Operational resilience is the final requirement. COOs need dashboards that continue to support decision-making during supply disruptions, channel spikes, labor shortages, and system outages. That means resilient integrations, fallback workflows, exception queues, and clear ownership models. In practice, resilience is not a separate dashboard. It is the ability of the dashboard and ERP workflow architecture to keep the business coordinated under stress.
Executive recommendations for designing a retail ERP dashboard program
- Start with operating decisions, not visual design. Define the recurring decisions COOs, regional leaders, and store operations teams must make each day and build dashboard logic around those workflows.
- Standardize KPI definitions before scaling dashboards.
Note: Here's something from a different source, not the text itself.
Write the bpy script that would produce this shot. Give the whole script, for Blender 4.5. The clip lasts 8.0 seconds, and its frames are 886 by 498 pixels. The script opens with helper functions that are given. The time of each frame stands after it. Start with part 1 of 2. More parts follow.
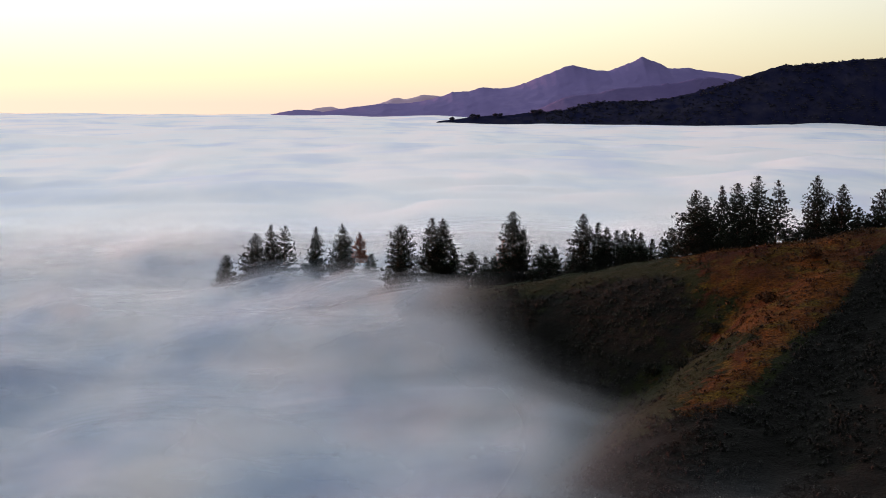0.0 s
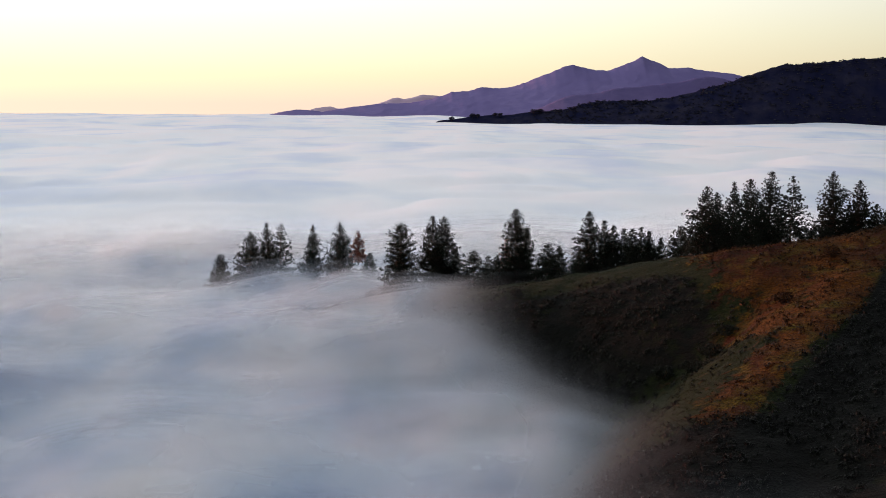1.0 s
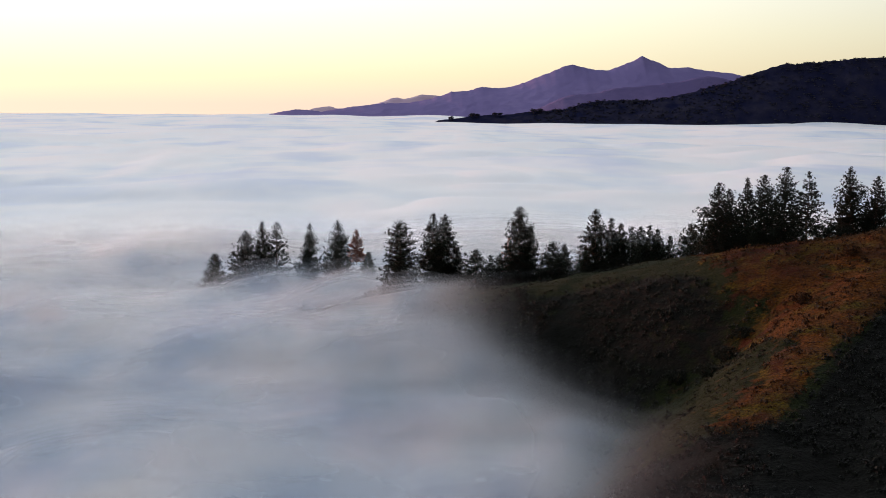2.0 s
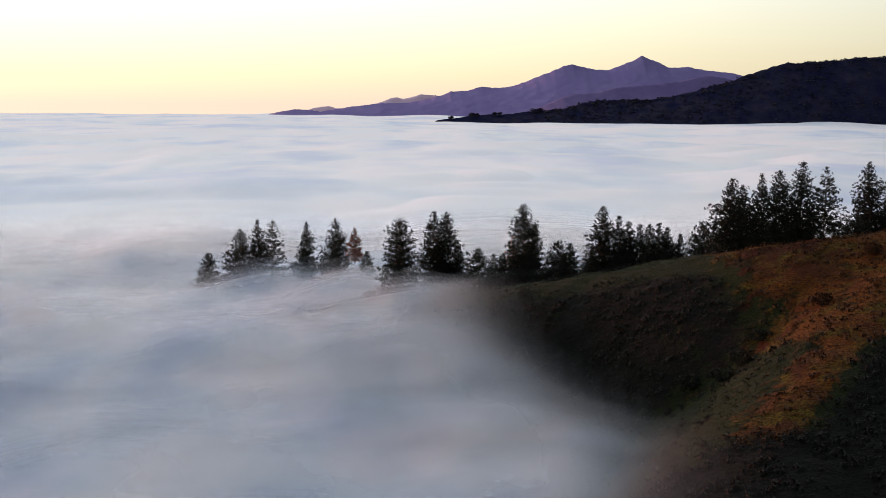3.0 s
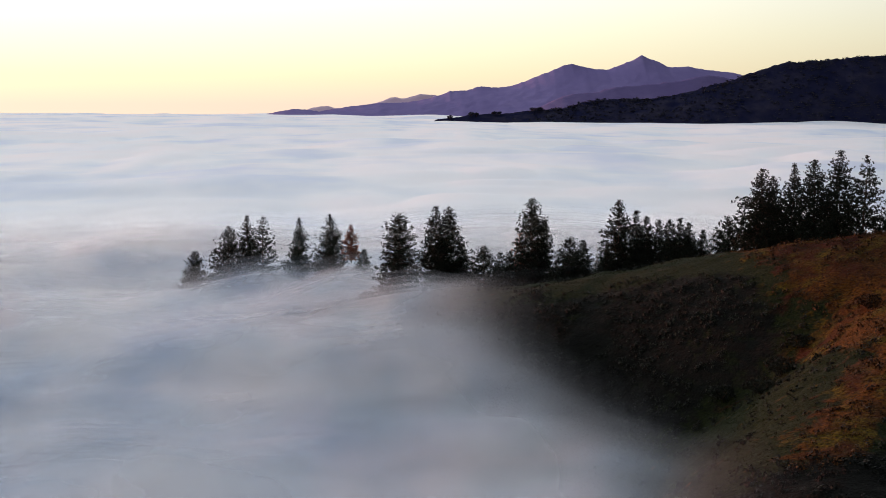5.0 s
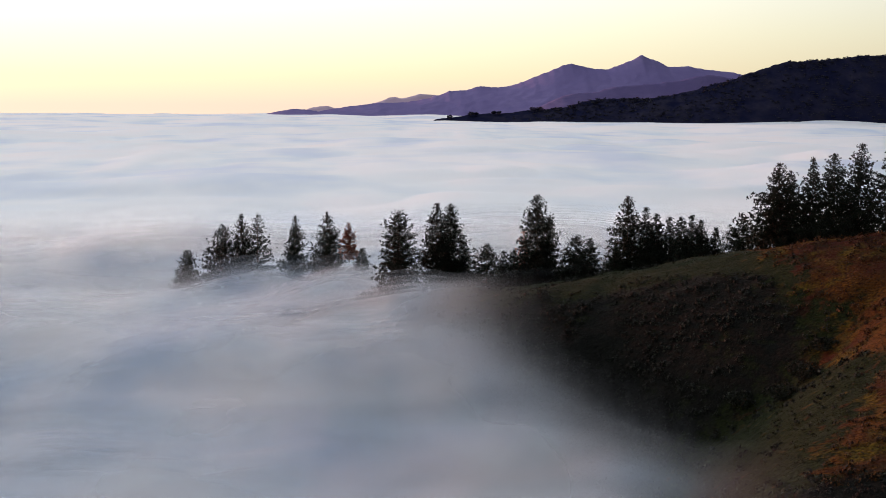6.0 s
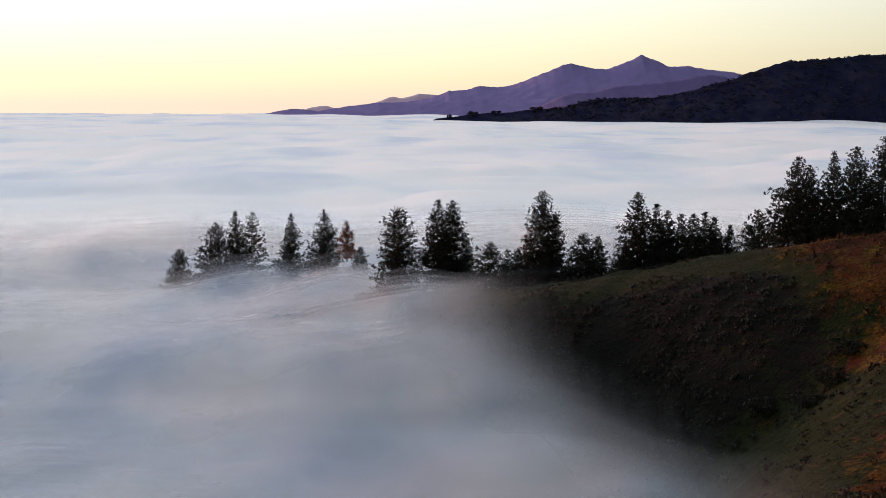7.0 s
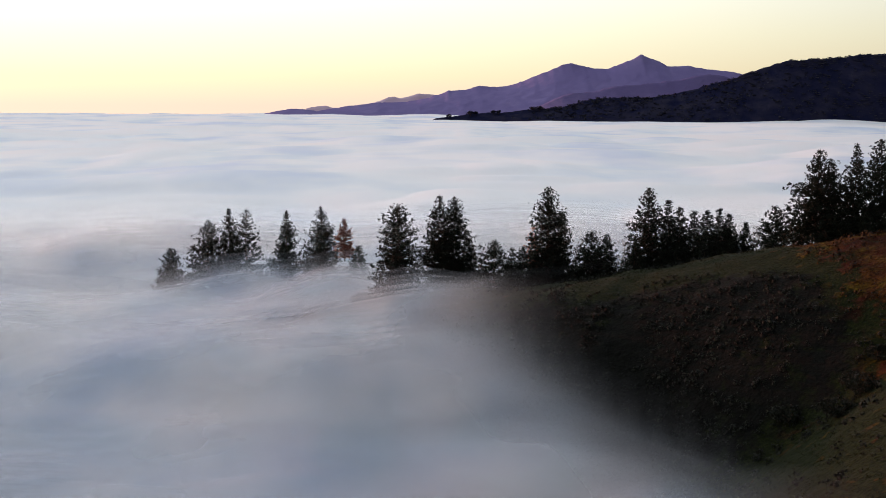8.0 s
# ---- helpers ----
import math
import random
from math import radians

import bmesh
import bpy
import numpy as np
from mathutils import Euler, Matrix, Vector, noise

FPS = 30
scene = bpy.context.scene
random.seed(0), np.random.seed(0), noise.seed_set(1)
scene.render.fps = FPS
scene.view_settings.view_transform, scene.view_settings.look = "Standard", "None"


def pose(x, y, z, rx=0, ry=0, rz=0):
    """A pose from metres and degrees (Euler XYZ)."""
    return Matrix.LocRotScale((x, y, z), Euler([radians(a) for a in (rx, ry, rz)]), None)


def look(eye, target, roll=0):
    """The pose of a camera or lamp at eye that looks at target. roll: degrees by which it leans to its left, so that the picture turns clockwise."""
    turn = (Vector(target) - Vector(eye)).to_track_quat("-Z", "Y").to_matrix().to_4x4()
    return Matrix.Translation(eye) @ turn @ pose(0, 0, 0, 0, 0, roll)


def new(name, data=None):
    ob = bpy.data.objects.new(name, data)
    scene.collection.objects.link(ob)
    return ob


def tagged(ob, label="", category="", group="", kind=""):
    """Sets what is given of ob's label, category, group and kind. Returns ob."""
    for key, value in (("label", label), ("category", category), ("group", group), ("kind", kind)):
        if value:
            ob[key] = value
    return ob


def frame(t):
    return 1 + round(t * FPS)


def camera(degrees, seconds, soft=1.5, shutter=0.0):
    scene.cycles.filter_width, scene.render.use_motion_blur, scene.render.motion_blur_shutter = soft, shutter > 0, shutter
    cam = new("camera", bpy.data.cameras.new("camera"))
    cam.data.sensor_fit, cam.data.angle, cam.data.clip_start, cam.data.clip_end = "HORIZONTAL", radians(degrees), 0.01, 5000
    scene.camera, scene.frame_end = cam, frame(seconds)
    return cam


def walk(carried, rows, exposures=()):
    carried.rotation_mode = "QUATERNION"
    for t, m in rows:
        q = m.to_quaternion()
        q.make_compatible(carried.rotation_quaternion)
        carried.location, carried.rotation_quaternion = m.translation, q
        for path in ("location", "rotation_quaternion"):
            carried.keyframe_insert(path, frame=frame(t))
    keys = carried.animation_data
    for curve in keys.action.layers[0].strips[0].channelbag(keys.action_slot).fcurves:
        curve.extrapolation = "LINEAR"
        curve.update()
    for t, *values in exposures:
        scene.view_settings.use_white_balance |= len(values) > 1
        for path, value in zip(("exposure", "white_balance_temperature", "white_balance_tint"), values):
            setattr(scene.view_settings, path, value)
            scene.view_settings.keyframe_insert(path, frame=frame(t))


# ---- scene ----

# ---------------------------------------------------------------- camera
cam = camera(42.0, 8.0, soft=0.65)
EYE = 60.0


def drone(t):
    """A straight, slightly descending flight at an even speed, with a very slow turn."""
    s = t / 8.0
    e = s - 0.0044 * (s * s - s)
    m = pose(-2.756 * e, 71.07 * e, EYE - 11.22 * e, 0, 0, -0.2125 * s)
    return m @ pose(0, 0, 0, 90 - 7.1444 + 0.0809 * s, 0, 0) @ pose(0, 0, 0, 0, 0, 0.3 - 0.0805 * s)


scene.cycles.transparent_max_bounces = 40
walk(cam, [(0.5 * i, drone(0.5 * i)) for i in range(17)])

# ---------------------------------------------------------------- sky, sun, exposure
SUN_AZ, SUN_EL = -54.0, 1.8     # degrees, azimuth counted clockwise from +y
world = bpy.data.worlds.new("evening_sky")
scene.world = world
world.use_nodes = True
wn, wl = world.node_tree.nodes, world.node_tree.links
wn.clear()
sky = wn.new("ShaderNodeTexSky")
sky.sky_type, sky.sun_disc = "NISHITA", False
sky.sun_elevation, sky.sun_rotation = radians(SUN_EL), radians(SUN_AZ)
sky.altitude, sky.air_density, sky.dust_density, sky.ozone_density = 300, 1.0, 1.5, 2.0
wbg, wout = wn.new("ShaderNodeBackground"), wn.new("ShaderNodeOutputWorld")
wbg.inputs["Strength"].default_value = 0.05
wl.new(sky.outputs[0], wbg.inputs["Color"])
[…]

Process harmonization and master data governance are prerequisites for trusted enterprise visibility.
- Connect dashboards to workflow orchestration. Every critical exception should have an owner, threshold, escalation path, and ERP-driven action model.
- Prioritize channel economics, not just channel revenue. Include fulfillment cost, return burden, markdown impact, and labor implications in performance views.
- Use cloud ERP modernization to reduce reporting latency and customization debt. Build a governed core that can integrate POS, commerce, WMS, supplier, and finance systems.
- Apply AI to exception prioritization and predictive insight, but keep approvals, controls, and auditability inside the ERP governance framework.
For SysGenPro clients, the strategic objective is not to deploy another dashboard layer. It is to establish a connected enterprise operating system for retail performance management. When dashboards are aligned with ERP modernization, workflow orchestration, and governance, they become a practical mechanism for improving margin, service levels, inventory productivity, and cross-channel coordination.
In that model, the COO gains more than visibility. The organization gains a scalable way to run stores and channels as one coordinated operation, with stronger operational intelligence, faster intervention, and better resilience across the retail value chain.